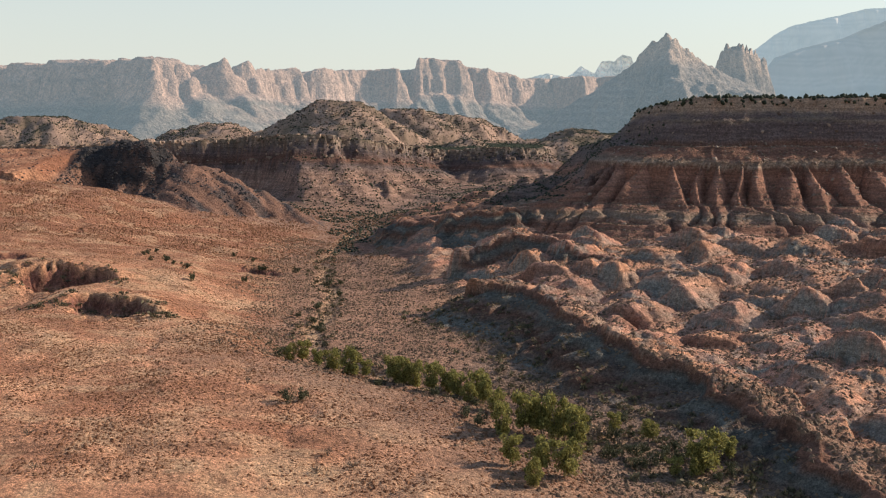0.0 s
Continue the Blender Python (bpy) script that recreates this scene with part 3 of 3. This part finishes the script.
# ---- far ranges ----
def escarpment(name, label, pts, profile, mat, tint, along=5.0, relief=(26, 85, 110), seed=200, rough=1.0):
    """A long cliffed mountain front: pts are rim places with their heights, profile is (way out, share of the height) from the rim down to the foot."""
    p = np.array(pts, float)
    seg = np.hypot(np.diff(p[:, 0]), np.diff(p[:, 1]))
    run = np.concatenate(([0], np.cumsum(seg)))
    w = np.arange(0, run[-1], along)
    px, py, pz = (np.interp(w, run, p[:, k]) for k in range(3))
    sx, sy = np.interp(w, run, p[:, 0]), np.interp(w, run, p[:, 1])
    tx, ty = np.gradient(sx), np.gradient(sy)
    tx, ty = np.convolve(np.pad(tx, 20, "edge"), np.ones(41) / 41, "valid"), np.convolve(np.pad(ty, 20, "edge"), np.ones(41) / 41, "valid")
    ln = np.hypot(tx, ty)
    ox, oy = ty / ln, -tx / ln
    pr = np.array(profile, float)
    v = np.linspace(0, 1, 64)
    out = np.interp(v, np.linspace(0, 1, len(pr)), pr[:, 0])
    share = np.interp(v, np.linspace(0, 1, len(pr)), pr[:, 1])
    W, V = np.meshgrid(w, v, indexing="ij")
    OUT, SH = out[None, :] + 0 * W, share[None, :] + 0 * W
    zt = pz + rough * (7 * fbm(w / 60, w * 0, 4, seed) + 5 * fbm(w / 14, w * 0, 3, seed + 5))
    base = 12.0
    Z = base + (zt[:, None] - base) * SH
    fine = 4 if rough > 0.5 else 1
    butt = 0.6 * ridged(W / relief[1], V * 0.7, fine, seed + 10) + 0.4 * triangle(W / (relief[1] * 0.6) + 1.5 * fbm(W / 150, V * 0.5, 2, seed + 12))
    gul = ridged(W / (relief[1] * 0.7), V * 1.5, fine, seed + 20)
    cliff = step(SH, 0.45, 0.6)
    talus = (1 - cliff) * step(SH, 0.0, 0.12)
    big = fbm(W / 300, V * 0.25, 3, seed + 60)
    D = OUT * (1 + 0.35 * big) + relief[2] * big + relief[0] * cliff * (butt - 0.6) * 1.6 + relief[0] * 2.2 * talus * (gul - 0.6) + rough * 2.0 * fbm(W / 8, Z / 10, 3, seed + 30)
    D = np.where(V < 0.02, -8, D)
    X, Y = px[:, None] + ox[:, None] * D, py[:, None] + oy[:, None] * D
    st = Z * 0.12 + 1.2 * fbm(W / 200, V, 2, seed + 40)
    band = 0.5 + 0.5 * np.sin(st * 3.1 + 2 * np.sin(st))
    n = rough * fbm(W / 40, Z / 40, 4, seed + 50)
    t1, t2 = np.array(tint[0]), np.array(tint[1])
    k = np.clip(cliff * (0.75 + 0.25 * band) + 0.25 * n, 0, 1)[..., None]
    col = (t2 * (1 - k) + t1 * k) * (0.93 + 0.12 * band[..., None])
    Rr, Cc = X.shape
    ii = np.arange(Rr * Cc).reshape(Rr, Cc)
    q = np.stack((ii[:-1, :-1], ii[:-1, 1:], ii[1:, 1:], ii[1:, :-1]), -1).reshape(-1, 4)
    ob = new(name, mesh_from(name, np.stack((X, Y, Z), -1).reshape(-1, 3), q, col.reshape(-1, 3)))
    ob.data.materials.append(mat)
    return tagged(ob, label, "mountain range", kind="structure")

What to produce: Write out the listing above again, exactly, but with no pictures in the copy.

Task output:
0.0 s
Continue the Blender Python (bpy) script that recreates this scene with part 3 of 3. This part finishes the script.
# ---- far ranges ----
def escarpment(name, label, pts, profile, mat, tint, along=5.0, relief=(26, 85, 110), seed=200, rough=1.0):
    """A long cliffed mountain front: pts are rim places with their heights, profile is (way out, share of the height) from the rim down to the foot."""
    p = np.array(pts, float)
    seg = np.hypot(np.diff(p[:, 0]), np.diff(p[:, 1]))
    run = np.concatenate(([0], np.cumsum(seg)))
    w = np.arange(0, run[-1], along)
    px, py, pz = (np.interp(w, run, p[:, k]) for k in range(3))
    sx, sy = np.interp(w, run, p[:, 0]), np.interp(w, run, p[:, 1])
    tx, ty = np.gradient(sx), np.gradient(sy)
    tx, ty = np.convolve(np.pad(tx, 20, "edge"), np.ones(41) / 41, "valid"), np.convolve(np.pad(ty, 20, "edge"), np.ones(41) / 41, "valid")
    ln = np.hypot(tx, ty)
    ox, oy = ty / ln, -tx / ln
    pr = np.array(profile, float)
    v = np.linspace(0, 1, 64)
    out = np.interp(v, np.linspace(0, 1, len(pr)), pr[:, 0])
    share = np.interp(v, np.linspace(0, 1, len(pr)), pr[:, 1])
    W, V = np.meshgrid(w, v, indexing="ij")
    OUT, SH = out[None, :] + 0 * W, share[None, :] + 0 * W
    zt = pz + rough * (7 * fbm(w / 60, w * 0, 4, seed) + 5 * fbm(w / 14, w * 0, 3, seed + 5))
    base = 12.0
    Z = base + (zt[:, None] - base) * SH
    fine = 4 if rough > 0.5 else 1
    butt = 0.6 * ridged(W / relief[1], V * 0.7, fine, seed + 10) + 0.4 * triangle(W / (relief[1] * 0.6) + 1.5 * fbm(W / 150, V * 0.5, 2, seed + 12))
    gul = ridged(W / (relief[1] * 0.7), V * 1.5, fine, seed + 20)
    cliff = step(SH, 0.45, 0.6)
    talus = (1 - cliff) * step(SH, 0.0, 0.12)
    big = fbm(W / 300, V * 0.25, 3, seed + 60)
    D = OUT * (1 + 0.35 * big) + relief[2] * big + relief[0] * cliff * (butt - 0.6) * 1.6 + relief[0] * 2.2 * talus * (gul - 0.6) + rough * 2.0 * fbm(W / 8, Z / 10, 3, seed + 30)
    D = np.where(V < 0.02, -8, D)
    X, Y = px[:, None] + ox[:, None] * D, py[:, None] + oy[:, None] * D
    st = Z * 0.12 + 1.2 * fbm(W / 200, V, 2, seed + 40)
    band = 0.5 + 0.5 * np.sin(st * 3.1 + 2 * np.sin(st))
    n = rough * fbm(W / 40, Z / 40, 4, seed + 50)
    t1, t2 = np.array(tint[0]), np.array(tint[1])
    k = np.clip(cliff * (0.75 + 0.25 * band) + 0.25 * n, 0, 1)[..., None]
    col = (t2 * (1 - k) + t1 * k) * (0.93 + 0.12 * band[..., None])
    Rr, Cc = X.shape
    ii = np.arange(Rr * Cc).reshape(Rr, Cc)
    q = np.stack((ii[:-1, :-1], ii[:-1, 1:], ii[1:, 1:], ii[1:, :-1]), -1).reshape(-1, 4)
    ob = new(name, mesh_from(name, np.stack((X, Y, Z), -1).reshape(-1, 3), q, col.reshape(-1, 3)))
    ob.data.materials.append(mat)
    return tagged(ob, label, "mountain range", kind="structure")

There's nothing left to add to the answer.